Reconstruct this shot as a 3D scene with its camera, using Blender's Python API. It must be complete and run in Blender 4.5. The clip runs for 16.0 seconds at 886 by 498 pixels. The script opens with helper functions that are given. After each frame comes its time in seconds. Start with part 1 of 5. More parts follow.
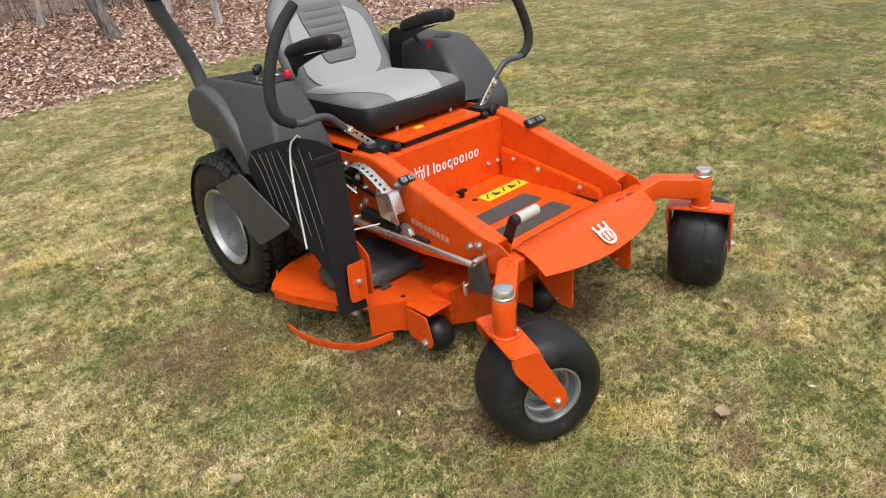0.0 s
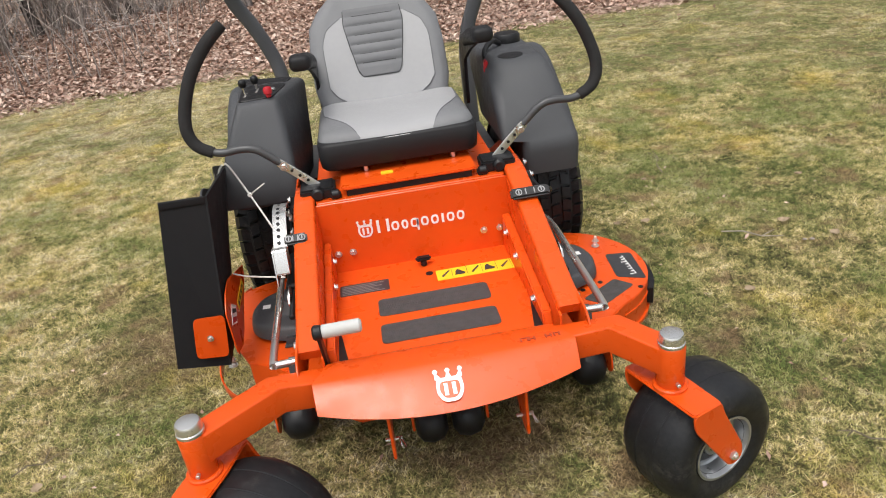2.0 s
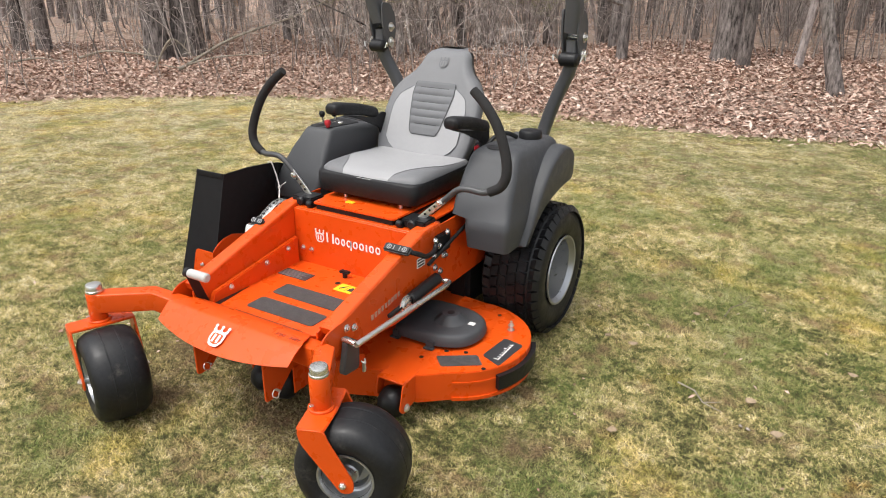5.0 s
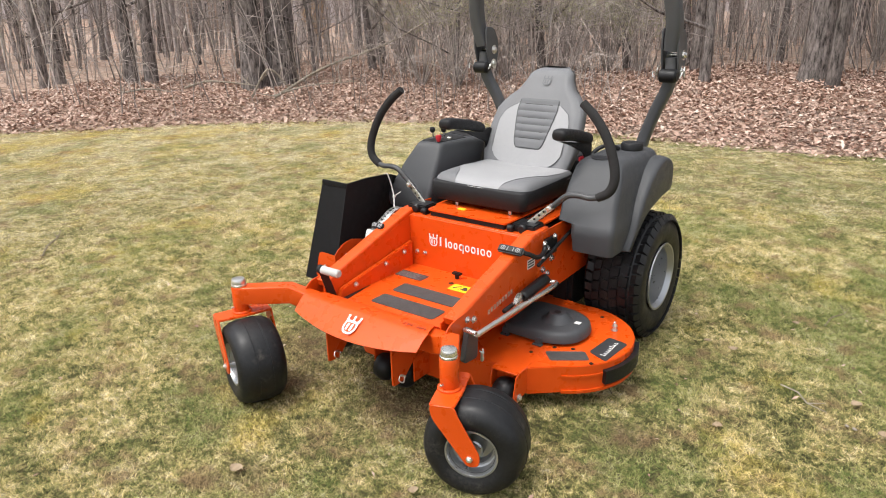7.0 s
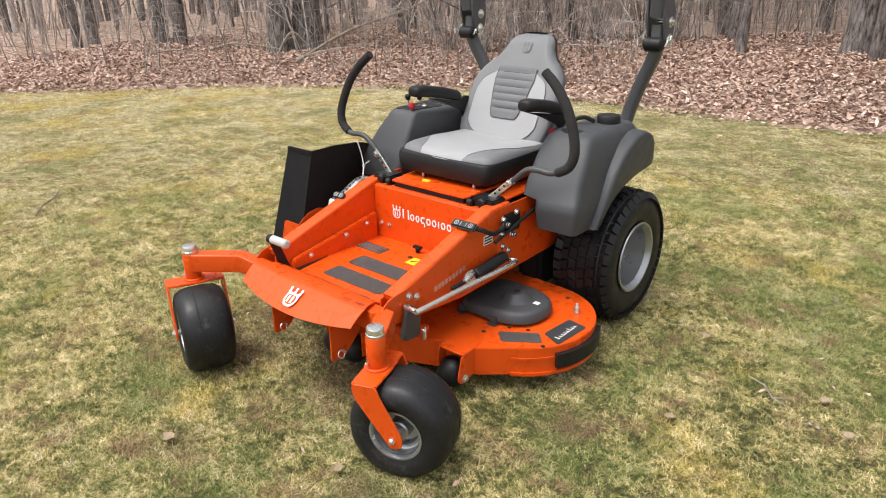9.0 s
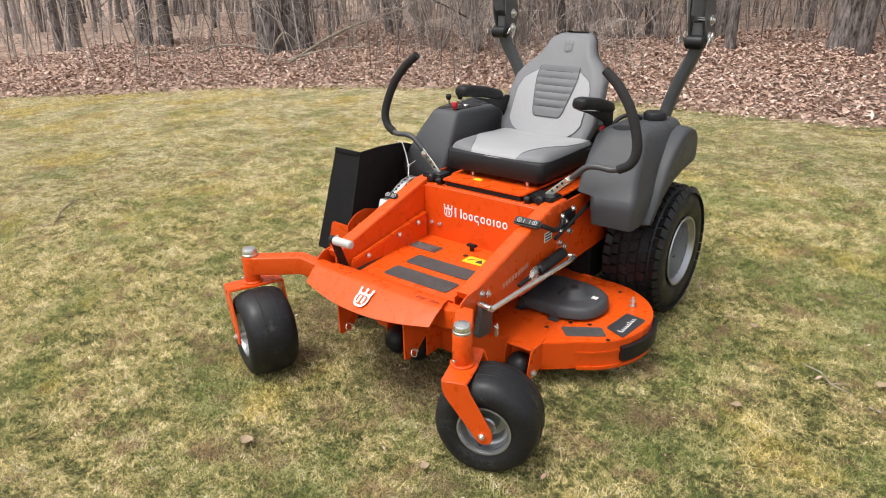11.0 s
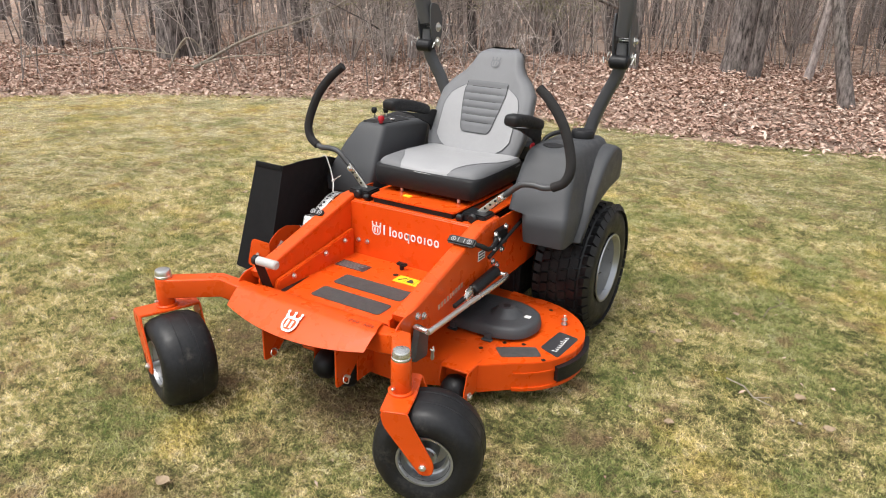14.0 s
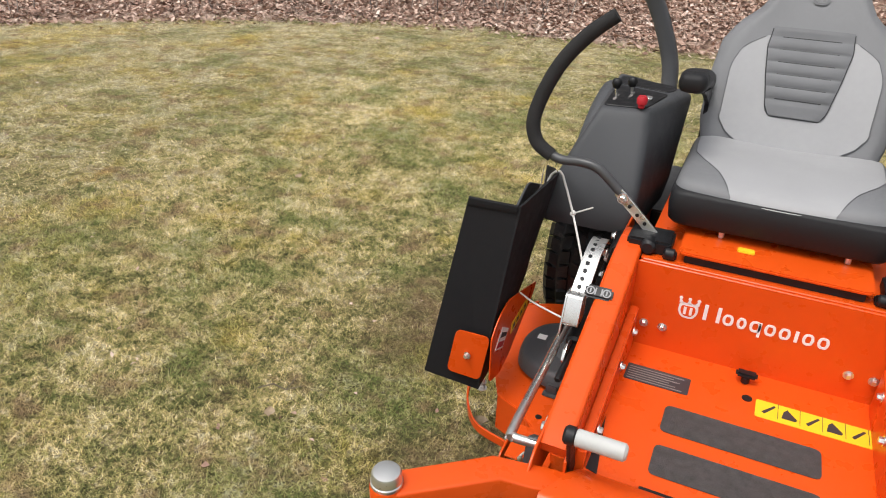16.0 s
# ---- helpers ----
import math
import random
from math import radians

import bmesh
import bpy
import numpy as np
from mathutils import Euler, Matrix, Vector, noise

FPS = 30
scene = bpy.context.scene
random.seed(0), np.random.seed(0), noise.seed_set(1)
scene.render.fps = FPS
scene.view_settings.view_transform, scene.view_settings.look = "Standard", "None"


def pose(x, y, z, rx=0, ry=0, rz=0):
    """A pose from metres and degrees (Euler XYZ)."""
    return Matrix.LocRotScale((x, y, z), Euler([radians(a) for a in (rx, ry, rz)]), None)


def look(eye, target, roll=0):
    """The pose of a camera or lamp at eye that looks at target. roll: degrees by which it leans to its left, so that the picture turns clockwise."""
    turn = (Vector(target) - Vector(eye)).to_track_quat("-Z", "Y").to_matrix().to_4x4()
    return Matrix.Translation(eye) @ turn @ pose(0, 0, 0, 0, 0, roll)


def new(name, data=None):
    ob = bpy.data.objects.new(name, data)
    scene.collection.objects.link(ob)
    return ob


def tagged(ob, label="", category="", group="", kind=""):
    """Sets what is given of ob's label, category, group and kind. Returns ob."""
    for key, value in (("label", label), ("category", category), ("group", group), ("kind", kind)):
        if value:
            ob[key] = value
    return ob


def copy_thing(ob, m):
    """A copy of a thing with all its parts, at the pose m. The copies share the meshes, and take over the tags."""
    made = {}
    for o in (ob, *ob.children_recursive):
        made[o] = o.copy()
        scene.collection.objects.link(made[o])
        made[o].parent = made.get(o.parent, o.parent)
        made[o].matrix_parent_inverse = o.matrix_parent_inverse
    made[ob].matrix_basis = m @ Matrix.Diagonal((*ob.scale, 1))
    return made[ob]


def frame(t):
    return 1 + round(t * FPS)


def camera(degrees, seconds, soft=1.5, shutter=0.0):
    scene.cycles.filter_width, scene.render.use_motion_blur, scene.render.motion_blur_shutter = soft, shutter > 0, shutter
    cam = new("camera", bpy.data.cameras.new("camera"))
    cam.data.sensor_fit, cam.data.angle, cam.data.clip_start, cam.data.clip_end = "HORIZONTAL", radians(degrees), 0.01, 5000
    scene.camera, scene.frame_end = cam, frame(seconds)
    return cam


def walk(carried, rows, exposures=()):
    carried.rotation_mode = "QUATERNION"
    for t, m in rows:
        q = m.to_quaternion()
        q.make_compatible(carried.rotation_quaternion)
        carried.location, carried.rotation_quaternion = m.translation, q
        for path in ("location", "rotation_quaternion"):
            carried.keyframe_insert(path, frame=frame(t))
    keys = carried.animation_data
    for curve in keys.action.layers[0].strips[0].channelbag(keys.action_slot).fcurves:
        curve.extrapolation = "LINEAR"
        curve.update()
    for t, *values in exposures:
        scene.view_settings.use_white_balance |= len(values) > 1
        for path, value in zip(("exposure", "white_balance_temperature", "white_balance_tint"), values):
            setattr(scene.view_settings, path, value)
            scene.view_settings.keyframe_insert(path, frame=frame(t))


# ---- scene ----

▶ Goal of the exercise
Give every line above again exactly, with no pictures.

▶ Final result
Reconstruct this shot as a 3D scene with its camera, using Blender's Python API. It must be complete and run in Blender 4.5. The clip runs for 16.0 seconds at 886 by 498 pixels. The script opens with helper functions that are given. After each frame comes its time in seconds. Start with part 1 of 5. More parts follow.
0.0 s
2.0 s
5.0 s
7.0 s
9.0 s
11.0 s
14.0 s
16.0 s
# ---- helpers ----
import math
import random
from math import radians

import bmesh
import bpy
import numpy as np
from mathutils import Euler, Matrix, Vector, noise

FPS = 30
scene = bpy.context.scene
random.seed(0), np.random.seed(0), noise.seed_set(1)
scene.render.fps = FPS
scene.view_settings.view_transform, scene.view_settings.look = "Standard", "None"


def pose(x, y, z, rx=0, ry=0, rz=0):
    """A pose from metres and degrees (Euler XYZ)."""
    return Matrix.LocRotScale((x, y, z), Euler([radians(a) for a in (rx, ry, rz)]), None)


def look(eye, target, roll=0):
    """The pose of a camera or lamp at eye that looks at target. roll: degrees by which it leans to its left, so that the picture turns clockwise."""
    turn = (Vector(target) - Vector(eye)).to_track_quat("-Z", "Y").to_matrix().to_4x4()
    return Matrix.Translation(eye) @ turn @ pose(0, 0, 0, 0, 0, roll)


def new(name, data=None):
    ob = bpy.data.objects.new(name, data)
    scene.collection.objects.link(ob)
    return ob


def tagged(ob, label="", category="", group="", kind=""):
    """Sets what is given of ob's label, category, group and kind. Returns ob."""
    for key, value in (("label", label), ("category", category), ("group", group), ("kind", kind)):
        if value:
            ob[key] = value
    return ob


def copy_thing(ob, m):
    """A copy of a thing with all its parts, at the pose m. The copies share the meshes, and take over the tags."""
    made = {}
    for o in (ob, *ob.children_recursive):
        made[o] = o.copy()
        scene.collection.objects.link(made[o])
        made[o].parent = made.get(o.parent, o.parent)
        made[o].matrix_parent_inverse = o.matrix_parent_inverse
    made[ob].matrix_basis = m @ Matrix.Diagonal((*ob.scale, 1))
    return made[ob]


def frame(t):
    return 1 + round(t * FPS)


def camera(degrees, seconds, soft=1.5, shutter=0.0):
    scene.cycles.filter_width, scene.render.use_motion_blur, scene.render.motion_blur_shutter = soft, shutter > 0, shutter
    cam = new("camera", bpy.data.cameras.new("camera"))
    cam.data.sensor_fit, cam.data.angle, cam.data.clip_start, cam.data.clip_end = "HORIZONTAL", radians(degrees), 0.01, 5000
    scene.camera, scene.frame_end = cam, frame(seconds)
    return cam


def walk(carried, rows, exposures=()):
    carried.rotation_mode = "QUATERNION"
    for t, m in rows:
        q = m.to_quaternion()
        q.make_compatible(carried.rotation_quaternion)
        carried.location, carried.rotation_quaternion = m.translation, q
        for path in ("location", "rotation_quaternion"):
            carried.keyframe_insert(path, frame=frame(t))
    keys = carried.animation_data
    for curve in keys.action.layers[0].strips[0].channelbag(keys.action_slot).fcurves:
        curve.extrapolation = "LINEAR"
        curve.update()
    for t, *values in exposures:
        scene.view_settings.use_white_balance |= len(values) > 1
        for path, value in zip(("exposure", "white_balance_temperature", "white_balance_tint"), values):
            setattr(scene.view_settings, path, value)
            scene.view_settings.keyframe_insert(path, frame=frame(t))


# ---- scene ----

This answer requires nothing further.